> [PROVIDED MATERIAL]
■ ■ ■ ■ ■ ■ ■

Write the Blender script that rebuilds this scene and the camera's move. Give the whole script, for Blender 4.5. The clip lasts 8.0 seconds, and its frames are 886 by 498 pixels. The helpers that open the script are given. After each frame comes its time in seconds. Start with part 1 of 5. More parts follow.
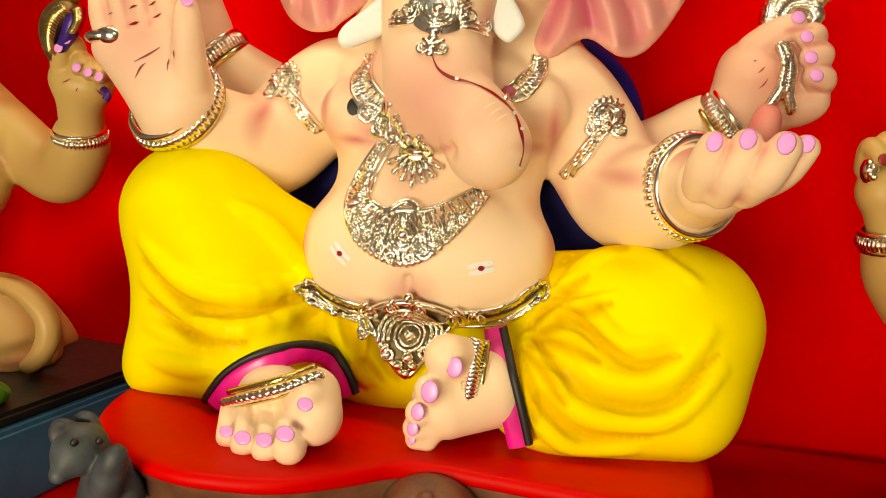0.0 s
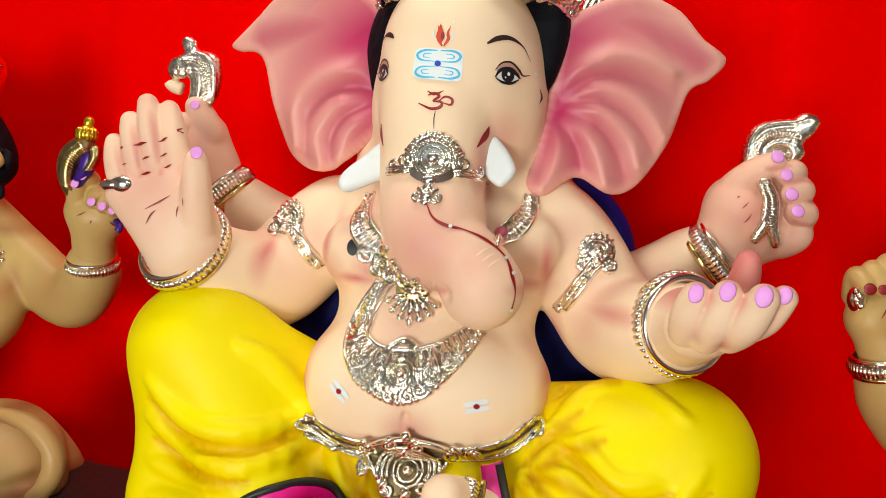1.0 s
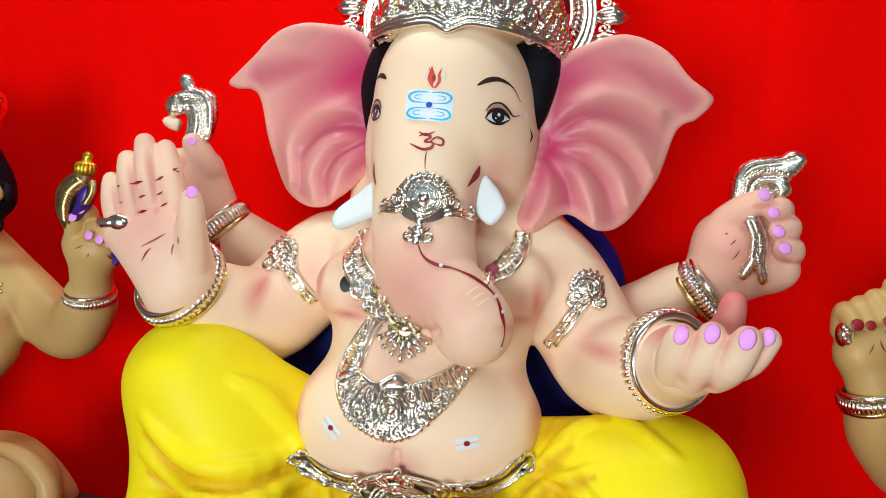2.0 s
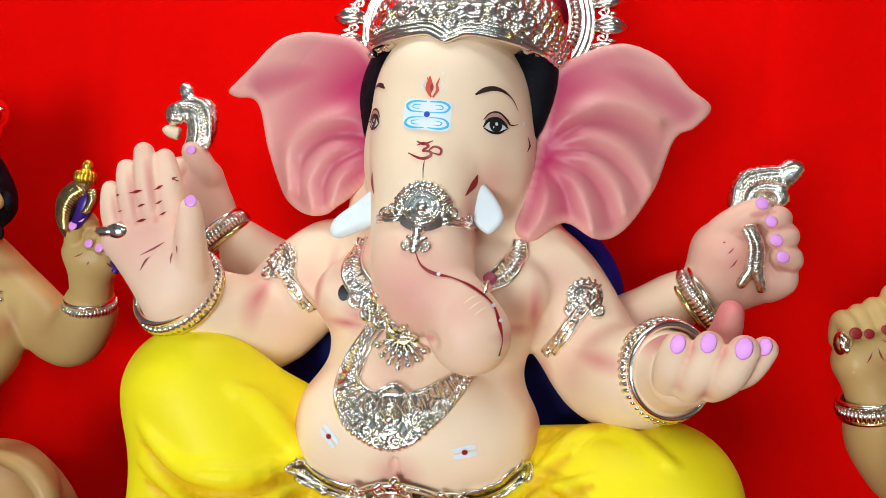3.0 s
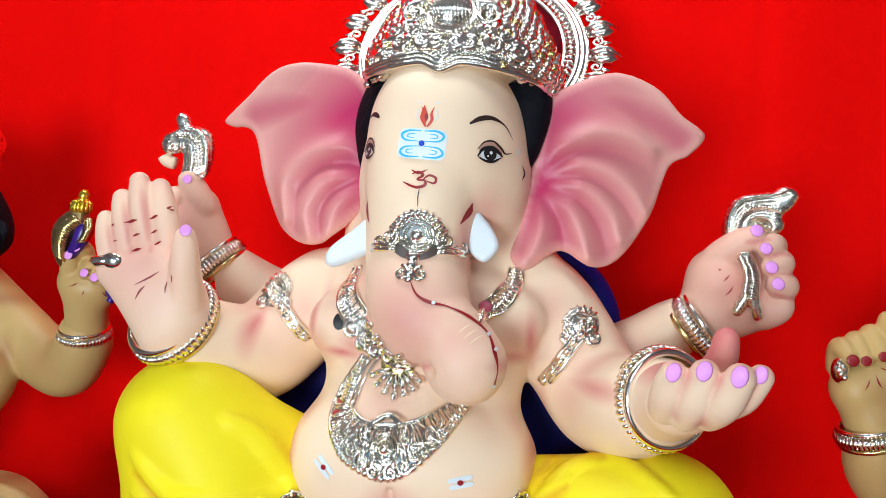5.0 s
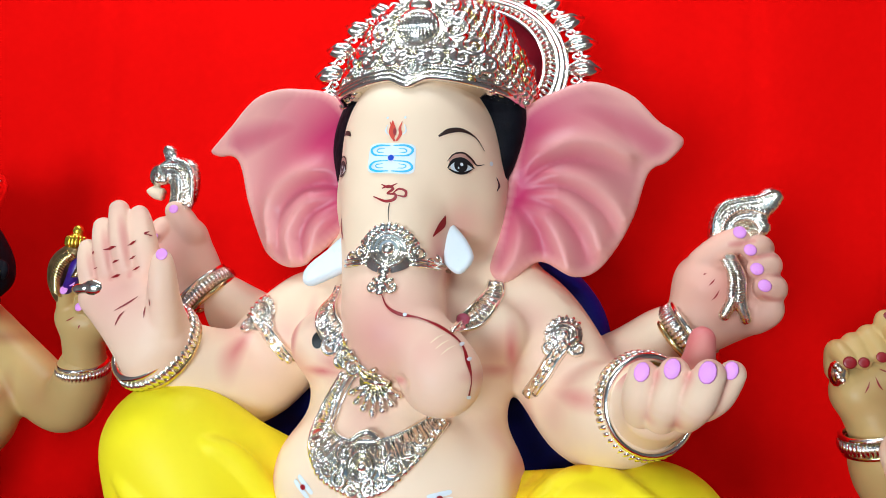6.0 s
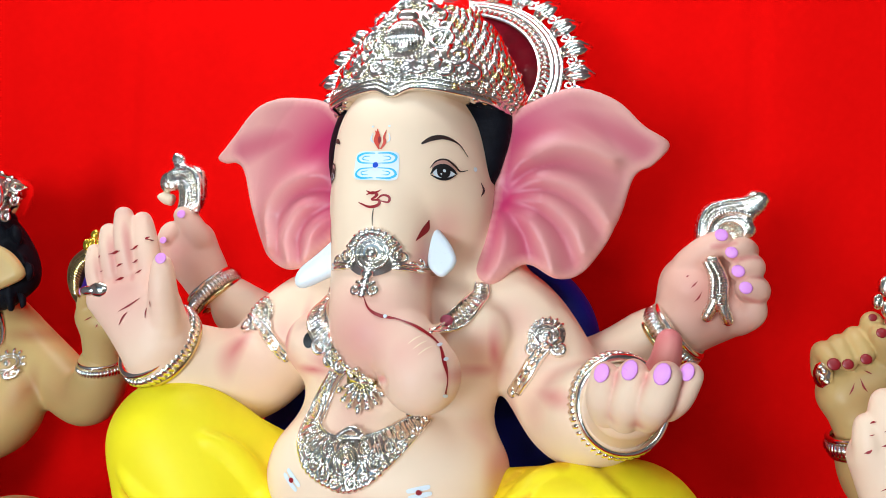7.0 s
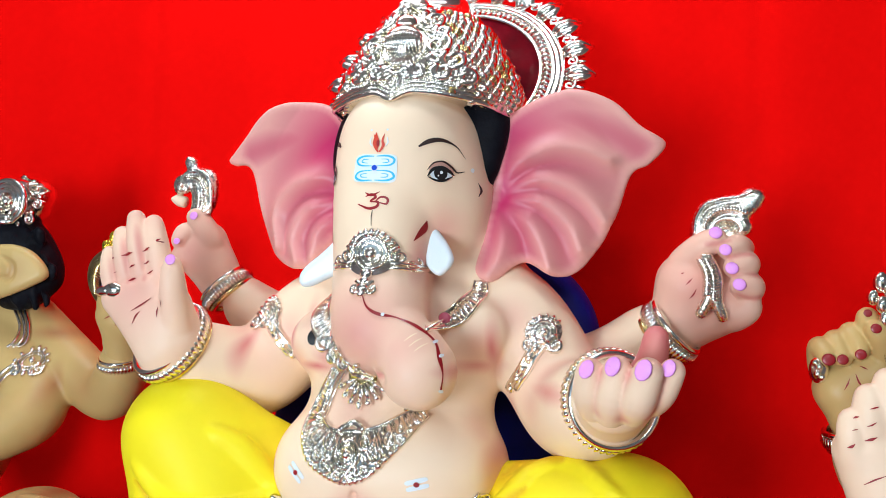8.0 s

■ ■ ■ ■ ■ ■ ■

> [OBJECTIVE] Restate the data above exactly, stripping out each image.

> [SOLUTION TO THE EXERCISE]
Write the Blender script that rebuilds this scene and the camera's move. Give the whole script, for Blender 4.5. The clip lasts 8.0 seconds, and its frames are 886 by 498 pixels. The helpers that open the script are given. After each frame comes its time in seconds. Start with part 1 of 5. More parts follow.
0.0 s
1.0 s
2.0 s
3.0 s
5.0 s
6.0 s
7.0 s
8.0 s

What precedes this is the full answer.